Thursday, April 26, 2007

Ducks in the road & multiple Coke's.

It's 9:30 this evening, I'm in the left-turn lane at the corner of 1300 E and 2100 So. Across the street from me, in the crosswalk in front of the middle eastbound lanes are 2 ducks. Just sitting there, probably discussing who was going to pay for dinner at KFC. A car pulls up right in front of them and they decide it's time to leave. But not like normal, where they run off. They just casually walk across the street, staying in the crosswalk the whole way, heading off towards the park as my light turned green and I left. My guess is they headed back home to get their wallet.
Diet Coke,
Cherry Coke,
Blackcherry-Vanilla Coke,
Coke with Lime,
Coke Zero,
Cherry Coke Zero,
Diet Blackcherry-Vanilla Coke,
Caffein Free Diet Coke,
Diet Coke with Lime.
Not to mention 4 different kinds of Dr. Pepper and 2 different Sprites.
And what do I find as I'm restocking the drink cooler at the Chevron?
Diet Coke Plus.
plus vitamins and minerals.
Seriously, when does one more choice become too much? Have you ever looked at a well stocked energy drink fridge? Gotta be 30 different kinds, and that doesn't even count the many different energy-alcohol drinks you can now get. Man, reminds me of that scene in "Back to the future"...... (this is in no way intended to be an exact quote, I'm citing it from memory, and, um, most of you know my memory)
"Gimme a Pepsi Free"
"Kid, if you want a Pepsi, you gotta pay for it"
"Ok, how about a Tab?"
"How can I give you a tab if you haven't ordered anything"
"Just give me something without sugar"
"One coffee...."
Ciao, Abbia un giorno grande o non, la scelta รจ la vostra.


Anonymous said...

(from France ; I apologize for not using a fluent English) It is not exactly a "KFC" story, but it is a multiple choice story. It was in the mid-1960s. Max and his wife, with a couple of friends, were making the drive-across-the-country, and of course had every morning breakfast in a new place.

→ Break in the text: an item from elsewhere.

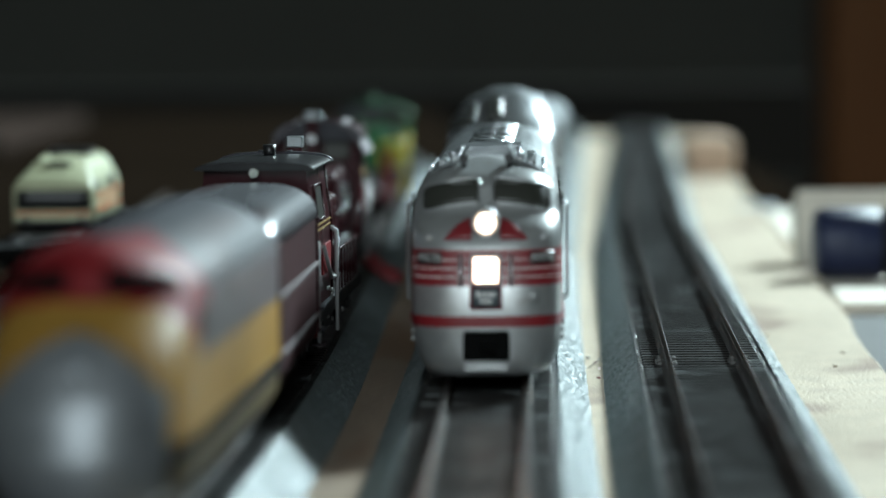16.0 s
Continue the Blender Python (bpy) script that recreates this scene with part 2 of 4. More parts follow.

In one of them the charming person who was in charge, with paper and pencil in hand, to note everyone's choice, just asked Max : -and how do you want your eggs, to-day ?
Well... Though Max had left Europe in 1928, and though he had a perfect knowledge of the American uses, there was here like a tremendous cultural clash : you cannot imagine, in Europe, someone to be faced to such a question, coming from someone he never met before.
But Max did not remain for a long time, in an uncomfortable position. He just turned to his wife, and after a short moment of silence, asked her : -how do I want my eggs, to-day ?

Max said...

First of all, it's kind of cool that my page is being read by someone in France, especially someone that knew the original Max. (He knows some facts about Max, and the story sounds just like the man I knew). It brought me right back to the mid-1980's when Dad, Alex and I went to NYC to move them (Max and his wife) out to Salt Lake City. Almost everything was packed up, except for the diningroom table and chairs (naturally, the last place to go in their house would be where family and friends dine). We were all playing cards, (hope I spell it right) scala-quarante probably, and Nonnie started singing, lowly at first and never getting louder than backround level. Well, Nunu (Max) was, as usual, concentrating heavily on what he was doing, and although he gave no outward signs, the singing must have been getting on his nerves because after a few minutes he says, quietly and emotion free "Fiorina, have mercy" and proceeds to take his turn.

A Paperback Writer said...

I can read just enough Italian to figure out what you posted at the end of this, and I am amused....

Anonymous said...

(from France) an other multiple choice problem to which Max soon was faced, after 1928, was : on what page of the paper, was he supposed to put a signature ? But here too it seems that he was not too long in trouble, as it appears from a june 1933 letter to Joseph Ishill : "I regularly write three, four or five pages of L'Adunata every issue, if I had to sign every item, the whole paper would be an exhibition of my signature, so I sign only the most controversial matter, and do not sign the rest taking for granted that readers attribute it to the editor".